Why are rare earth magnets so important?
Neodymium-iron-boron magnets are the most powerful permanent magnets available and are essential in any application requiring strong magnetic fields in a compact form. Electric vehicle motors require multiple kilograms of NdFeB magnets per vehicle. Wind turbine generators use them in large quantities. Missile guidance systems, satellites, MRI machines, and the haptic feedback and speakers in smartphones all depend on them. China's dominance in producing these magnets — roughly 85-90% of global output — is the core reason the U.S. government views rare earth supply chains as a national security priority.

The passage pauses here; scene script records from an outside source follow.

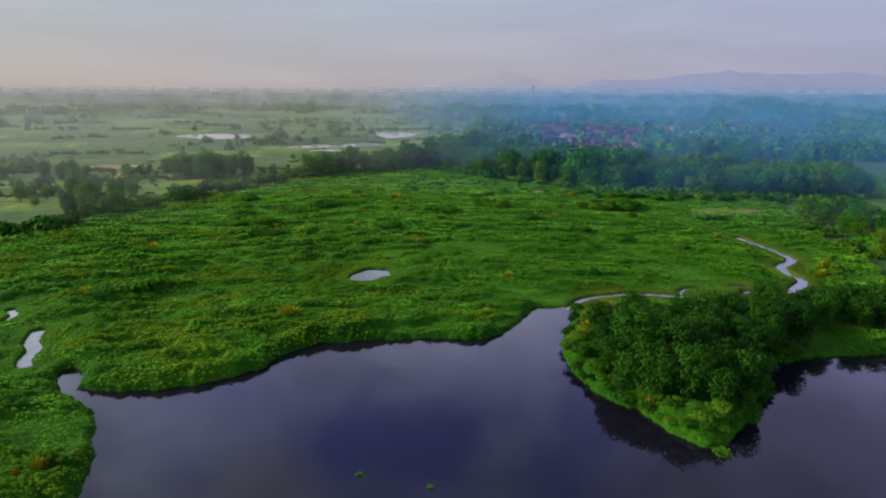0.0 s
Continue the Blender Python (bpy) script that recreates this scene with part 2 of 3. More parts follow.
WATER = bpy.data.materials.new("still_water")
WATER.use_nodes = True
t = WATER.node_tree
b = t.nodes["Principled BSDF"]
b.inputs["Base Color"].default_value = (0.006, 0.005, 0.009, 1)
b.inputs["Roughness"].default_value, b.inputs["IOR"].default_value = 0.05, 1.38
b.inputs["Specular IOR Level"].default_value = 0.7
geo = t.nodes.new("ShaderNodeNewGeometry")
ripple = t.nodes.new("ShaderNodeTexNoise")
ripple.inputs["Scale"].default_value, ripple.inputs["Detail"].default_value = 0.35, 2
t.links.new(geo.outputs["Position"], ripple.inputs["Vector"])
bp = t.nodes.new("ShaderNodeBump")
bp.inputs["Strength"].default_value, bp.inputs["Distance"].default_value = 0.05, 0.2
t.links.new(ripple.outputs["Fac"], bp.inputs["Height"])
t.links.new(bp.outputs[0], b.inputs["Normal"])


# lighter base colour that paints the low sky's reflection on the streams
SKY_PALED = material("shallow_water", (0.07, 0.068, 0.062), (0.12, 0.115, 0.105), 0.4, 0.05, 0.06, 0, spec=0.5)
# silt colour raised far enough to paint the bright sky's reflection on ponds
SILT_SKY = material("silty_water", (0.40, 0.36, 0.34), (0.48, 0.43, 0.42), 0.1, 0.02, 0.08, 0, spec=1.0)


def mist(name, density, top, near_ground, hue_left, hue_right, heart=1.0, inner=50.0, outer=90.0, woods_share=0.8, spread=100.0, fields_share=0.75):
    """A thin veil of droplets: scatters a share of the light both ways and lets the rest pass; thins out at its foot, its top, in wisps and towards the open middle of the marsh."""
    m = bpy.data.materials.new(name)
    m.use_nodes = True
    t = m.node_tree
    t.nodes.clear()
    geo = t.nodes.new("ShaderNodeNewGeometry")
    xyz = t.nodes.new("ShaderNodeSeparateXYZ")
    t.links.new(geo.outputs["Position"], xyz.inputs[0])

    def span(value, a, b, c, d):
        n = t.nodes.new("ShaderNodeMapRange")
        n.interpolation_type = "SMOOTHSTEP"
        for s, v in zip(list(n.inputs)[1:5], (a, b, c, d)):
            s.default_value = v
        t.links.new(value, n.inputs["Value"])
        return n.outputs[0]

    def times(x, y):
        n = t.nodes.new("ShaderNodeMath")
        n.operation = "MULTIPLY"
        t.links.new(x, n.inputs[0])
        if isinstance(y, float):
            n.inputs[1].default_value = y
        else:
            t.links.new(y, n.inputs[1])
        return n.outputs[0]

    wisps = t.nodes.new("ShaderNodeTexNoise")
    wisps.inputs["Scale"].default_value, wisps.inputs["Detail"].default_value = 1.4 / top, 3
    t.links.new(geo.outputs["Position"], wisps.inputs["Vector"])
    fac = times(span(xyz.outputs["Z"], -0.5, near_ground, 0, 1), span(xyz.outputs["Z"], 0.6 * top, top, 1, 0))
    fac = times(fac, span(wisps.outputs["Fac"], 0.25, 0.75, 0.65, 1.25))
    if heart < 1:
        aside = t.nodes.new("ShaderNodeMath")
        aside.operation = "ABSOLUTE"
        t.links.new(xyz.outputs["X"], aside.inputs[0])
        fac = times(fac, span(aside.outputs[0], inner, outer, heart, 1))
    # density scaled by woods_share on the right and fields_share on the left
    fac = times(fac, span(xyz.outputs["X"], -50, 60, 1.0, woods_share))
    fac = times(fac, span(xyz.outputs["X"], -0.5 * spread, 0.0, fields_share, 1.0))
    fac = times(fac, float(density))
    # warm sunward and blue far-side haze light is put into the droplet colour
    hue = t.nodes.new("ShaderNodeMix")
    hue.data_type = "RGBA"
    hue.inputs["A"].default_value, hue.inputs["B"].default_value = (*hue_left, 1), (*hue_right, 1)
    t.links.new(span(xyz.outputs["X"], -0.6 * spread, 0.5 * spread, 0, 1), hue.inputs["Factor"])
    one, two = t.nodes.new("ShaderNodeBsdfDiffuse"), t.nodes.new("ShaderNodeBsdfTranslucent")
    for n in (one, two):
        t.links.new(hue.outputs["Result"], n.inputs[0])
    both = t.nodes.new("ShaderNodeMixShader")
    both.inputs[0].default_value = 0.5
    t.links.new(one.outputs[0], both.inputs[1])
    t.links.new(two.outputs[0], both.inputs[2])
    clear_air = t.nodes.new("ShaderNodeBsdfTransparent")
    final = t.nodes.new("ShaderNodeMixShader")
    t.links.new(fac, final.inputs[0])
    t.links.new(clear_air.outputs[0], final.inputs[1])
    t.links.new(both.outputs[0], final.inputs[2])
    o = t.nodes.new("ShaderNodeOutputMaterial")
    t.links.new(final.outputs[0], o.inputs[0])
    return m


# ---- building tools ----
rng = np.random.default_rng(7)


def value_noise(x, y, seed):
    """Smooth noise on a unit lattice, 0 to 1."""
    xi, yi = np.floor(x).astype(np.int64), np.floor(y).astype(np.int64)
    u, v = x - xi, y - yi
    u, v = u * u * (3 - 2 * u), v * v * (3 - 2 * v)

    def lattice(i, j):
        h = (i * 374761393 + j * 668265263 + seed * 974711) & 0x7FFFFFFF
        h = ((h ^ (h >> 13)) * 1274126177) & 0x7FFFFFFF
        return ((h ^ (h >> 16)) & 0xFFFF) / 65535.0

    return (lattice(xi, yi) * (1 - u) + lattice(xi + 1, yi) * u) * (1 - v) + (lattice(xi, yi + 1) * (1 - u) + lattice(xi + 1, yi + 1) * u) * v


def fbm(x, y, seed, octaves=3):
    total, amp, norm = 0, 1.0, 0
    for k in range(octaves):
        total = total + amp * value_noise(x * 2**k, y * 2**k, seed + k)
        norm, amp = norm + amp, amp * 0.5
    return total / norm


def smooth(a, b, x):
    t = np.clip((x - a) / (b - a), 0, 1)
    return t * t * (3 - 2 * t)


def rounded(points, steps=4, closed=True):
    """A smooth line through the corner points of a plan."""
    p = np.array(points, float)
    n = len(p)
    made = []
    for i in range(n if closed else n - 1):
        a, b, c, d = (p[(i + k) % n] if closed else p[min(max(i + k, 0), n - 1)] for k in (-1, 0, 1, 2))
        for s in np.arange(steps) / steps:
            made.append(0.5 * (2 * b + (c - a) * s + (2 * a - 5 * b + 4 * c - d) * s * s + (3 * b - a - 3 * c + d) * s**3))
    if not closed:
        made.append(p[-1])
    return np.array(made)


def distance(x, y, line, closed):
    """The distance from each place to a line in the plan."""
    best = np.full(x.shape, 1e9)
    for a, b in zip(line, np.roll(line, -1, 0) if closed else line[1:]):
        d = b - a
        s = np.clip(((x - a[0]) * d[0] + (y - a[1]) * d[1]) / max(d @ d, 1e-9), 0, 1)
        best = np.minimum(best, (x - a[0] - s * d[0]) ** 2 + (y - a[1] - s * d[1]) ** 2)
    return np.sqrt(best)


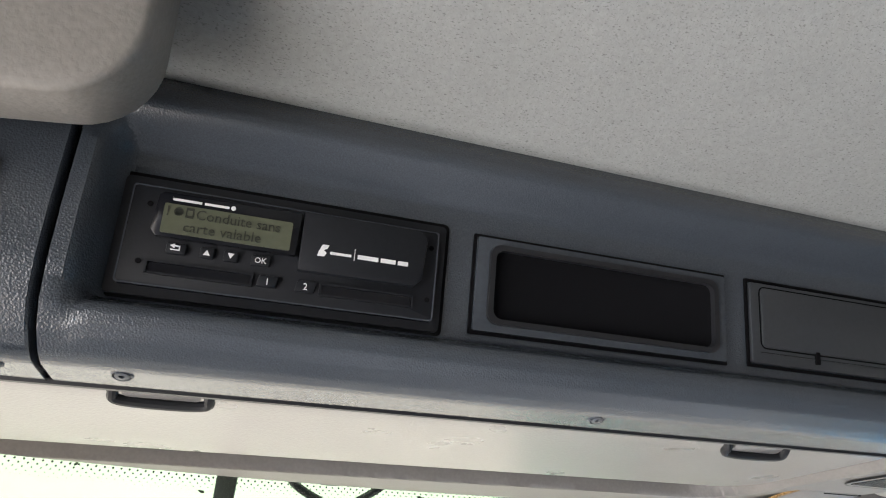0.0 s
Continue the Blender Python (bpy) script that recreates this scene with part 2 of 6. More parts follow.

The Bottom Line: A Company at an Inflection Point
MP Materials enters today's earnings report as something it wasn't even two years ago: a company that the U.S. government and its largest technology corporations genuinely need to succeed. The Mountain Pass mine, the Fort Worth magnetics facility, the Apple partnership, the Pentagon relationship — these are not just business arrangements. They represent a coordinated attempt to rebuild a supply chain that the United States effectively ceded to China over decades of industrial policy neglect.
Today's Q1 numbers will test whether the operational story is keeping pace with the stock's ambitious valuation. Revenue growth of 23% year over year would be solid evidence that the business is scaling. The EPS miss, if it materializes, will be a secondary concern so long as the Magnetics segment shows meaningful volume growth beyond its initial deliveries.
The China halt is the wildcard. It is either a short-term disruption that gets resolved as trade tensions ease, or the opening move in a permanent restructuring of global rare earth flows. If it's the latter, MP Materials — as the only fully integrated mine-to-magnet operator in the United States — is positioned at the center of a structural shift that could define the next decade of industrial and defense manufacturing. For investors with a long enough horizon to tolerate the near-term losses, that's a bet worth understanding carefully, whatever the earnings print says today.